What's for Dinner
What's for Dinner was designed to help me develop my familiarity with working with REST APIs, especially Google Maps' Nearby Search and Place Search APIs. The project allows users to search for nearby places by Zip code, view detailed place information, and invite collaborators to join a session. PostgreSQL was used as the database, with Prisma serving as the ORM to simplify database interactions and ensure type safety.
Source Code & Demo
Key Features
- Nearby place searching via Zip code
- Session management to invite collaborators
- Place details supported by Google Maps API
Code Highlights & Design Choices
Since I am now working with an API that has costs/call, I made sure to cache the results and limit the searches to Zip Code rather than allowing users to search by their home address. This allows for more overlap, and fewer calls overall.
Screenshots & Demos
Showcasing search by Geocoding API & Place Details API
Showcasing solo use-case: selecting items and randomly choosing
Showcasing multi-user use-case: AND-ing together choices
Outcomes & Impact
I started the project as both a personal tool to help my partner and I decide what to have for dinner, and as a learning experience.
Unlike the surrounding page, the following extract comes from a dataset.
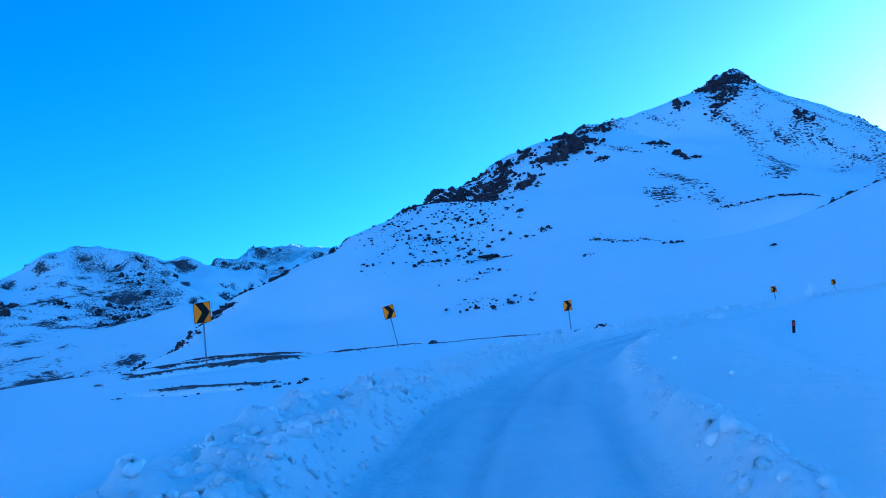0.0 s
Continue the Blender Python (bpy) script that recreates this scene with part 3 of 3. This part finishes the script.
for _k, (_x, _y, _w, _n) in enumerate((
        (191, 598, 13, 46), (268, 660, 25, 80), (250, 645, 24, 80), (231, 622, 23, 80), (240, 608, 16, 50), (230, 595, 18, 60), (217, 584, 13, 40), (212, 572, 9, 30), (262, 640, 16, 50), (268, 545, 14, 44), (276, 552, 9, 24), (284, 672, 14, 40))):
    rock_outcrop(_x, _y, _w, int(_n * 1.4), 540 + _k, "dark shattered rocks of the summit, dusted with snow")


def build_rocks():
    rng = np.random.default_rng(7)
    p, s = crest_rocks(rng, 900, 0.25, 0.56, 20, 0.7, 3.6)
    scatter_rocks("crag", p, s, 1, CRAG, "broken dark crags along the mountain crest", 2, 0.34)
    p, s = crest_rocks(rng, 260, 0.2, 0.5, 40, 0.4, 1.8, 1.0)
    fan = line_rocks(rng, [(4, 370), (-6, 315), (-17, 284), (-27, 253)], 950, np.array([11.0, 19.0]), 0.3, 2.2)
    side = line_rocks(rng, [(-30, 340), (-45, 300), (-55, 260)], 160, np.array([12.0, 16.0]), 0.35, 1.8)
    p, s = np.concatenate([p, fan[0], side[0]]), np.concatenate([s, fan[1], side[1]])
    scatter_rocks("scree", p, s, 2, CRAG, "loose dark stones strewn below the crags")
    p, s = crest_rocks(rng, 300, 0.655, 0.72, 22, 0.6, 3.0)
    runs = [line_rocks(rng, *g) for g in (([(270, 665), (240, 615), (222, 585)], 420, 9.0, 0.6, 3.2), ([(262, 640), (236, 592)], 200, 8.0, 0.6, 2.6), ([(284, 672), (300, 650), (320, 590)], 160, 3.0, 0.6, 2.4))]
    p, s = np.concatenate([p] + [q[0] for q in runs]), np.concatenate([s] + [q[1] for q in runs])
    scatter_rocks("summit_crag", p, s, 3, CRAG, "dark rocks on the snowy summit", 2, 0.3)
    p, s = crest_rocks(rng, 260, 0.80, 0.97, 8, 1.0, 4.0)
    scatter_rocks("ridge_stones", p, s, 4, CRAG, "stones along the far ridge")
    p, s = crest_rocks(rng, 480, 0.0, 0.3, 6, 0.5, 2.6)
    scatter_rocks("spur_stones", p, s, 5, CRAG, "dark stones on the lower mountain spur")
    groups = [([(28, 195), (37, 188)], 60, 1.4, 0.3, 1.0), ([(43, 195), (61, 219), (75, 221)], 160, 1.6, 0.3, 1.0), ([(44, 172), (46.5, 169)], 40, 0.9, 0.4, 1.5), ([(51, 236), (53, 234)], 22, 0.9, 0.5, 1.7),
              ([(94, 267), (107, 266), (119, 266)], 130, 0.9, 0.4, 1.4), ([(119, 266), (128, 262)], 110, 2.6, 0.5, 1.9),
              ([(79, 167), (86, 163.8), (92, 162.4)], 120, 0.5, 0.7, 1.9), ([(92, 162.4), (97, 161), (102, 157.5), (107, 154), (114, 149.6)], 110, 0.4, 0.5, 1.6),
              ([(-12, 155), (-7, 144), (-3, 137), (2, 142.5)], 70, 2.2, 0.3, 1.6), ([(-9, 186), (-1, 192.5)], 36, 3.0, 0.3, 1.3), ([(22, 175), (23, 173)], 12, 0.8, 0.3, 1.0),
              ([(118, 440), (126, 410), (127, 385)], 110, 4.5, 0.6, 2.6), ([(130, 450), (108, 405)], 40, 3.0, 0.6, 2.4)]
    groups += [(run, 110, wide * 0.45, 0.4, 1.3) for run, wide in STREAKS[:9]]
    ps, ss = zip(*(line_rocks(rng, *g) for g in groups))
    scatter_rocks("stone_band", np.concatenate(ps), np.concatenate(ss), 6, CRAG, "bands of small stones on the snow slope")
    groups = [([(116, 112), (117, 104), (116, 98)], 22, 0.8, 0.3, 1.0), ([(112, 86.6), (118, 87.2), (121, 85.8)], 16, 0.5, 0.12, 0.4),
              ([(84.3, 79.0), (89.5, 74.5), (92, 72.3), (98, 69.3), (104, 67.3)], 150, 0.16, 0.05, 0.26),
              ([(138, 70), (150, 68), (160, 66)], 8, 1.0, 0.12, 0.35),
              ([(104, 136), (108, 132), (114, 127), (117, 118), (117, 108)], 110, 0.5, 0.12, 0.45)]
    ps, ss = zip(*(line_rocks(rng, *g) for g in groups))
    scatter_rocks("hill_stones", np.concatenate(ps), np.concatenate(ss), 7, ROCK, "stones poking out of the near snow hill")
    groups = [(run, 120, wide * 0.6, 3.0, 12.0) for run, wide in FAR_RIBS] + [(FAR_WEST[:5], 240, 16.0, 3.0, 12.0), (FAR_WEST[5:], 160, 26.0, 6.0, 22.0)]
    ps, ss = zip(*(line_rocks(rng, *g) for g in groups))
    scatter_rocks("far_crag", np.concatenate(ps), np.concatenate(ss), 10, CRAG, "dark crags on the distant western peaks", 1, 0.32)
    groups = [(EAST_CREST[1:8], 80, 4.0, 0.8, 3.0), ([(430, -112), (398, -125), (372, -134)], 50, 4.0, 0.2, 0.8), ([(348, -88), (352, -103), (353, -116), (345, -130)], 60, 4.0, 0.2, 0.8),
              ([(290, -107), (310, -118)], 40, 5.0, 0.4, 1.6),
              ([(147, 23), (154, 20), (160, 21)], 40, 1.0, 0.2, 0.6), ([(113, 29), (118, 27)], 16, 0.8, 0.15, 0.5),
              ([(108, 33), (118, 31), (126, 32)], 36, 0.9, 0.12, 0.45), ([(110, 15), (114, 6), (118, 2)], 22, 1.5, 0.2, 0.7),
              (EAST_CREST[1:7], 160, 2.0, 0.3, 1.2), ([(672, 165), (642, 136), (624, 112), (587, 84), (566, 59), (552, 27)], 300, 1.6, 0.6, 2.4),
              ([(172.6, 73.6), (175, 70.5)], 22, 0.5, 0.12, 0.5), ([(537, 26), (531, 20)], 14, 1.5, 0.6, 2.0), ([(453, -80), (391, -98), (362, -101), (343, -98)], 260, 2.0, 0.3, 1.2),
              ([(372, -78), (360, -82), (352, -90)], 60, 2.0, 0.2, 0.8), ([(175, 78), (216, 79), (240, 82)], 40, 0.8, 0.2, 0.8)]
    ps, ss = zip(*(line_rocks(rng, *g) for g in groups))
    scatter_rocks("east_stones", np.concatenate(ps), np.concatenate(ss), 8, ROCK, "dark stones on the eastern slope")
    groups = [(BANK_EDGE[1:7], 90, 0.5, 0.06, 0.3), (BANK_EDGE[6:], 40, 0.5, 0.06, 0.35), ([(-20.8, -1.1), (-18.6, -2.2), (-16.8, -1.8)], 300, 0.6, 0.04, 0.24)]
    ps, ss = zip(*(line_rocks(rng, *g) for g in groups))
    scatter_rocks("bank_stones", np.concatenate(ps), np.concatenate(ss), 9, ROCK, "gravel and stones along the edge of the road bank")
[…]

I was able to practice deploying and structuring a Next.js project, and learned how to manage a RESTful API with caching and setting quotas on Google's Cloud Console. Overall, a resounding success.
What I Learned
I learned how to manage an app that utilizes Google's Places and Geocoding APIs with caching, structured calls. Gained experience with Vercel's deployment system with CI built-in, and working within their app router framework in Next.js. Also, gained more experience planning out PostgreSQL table schema with Prisma.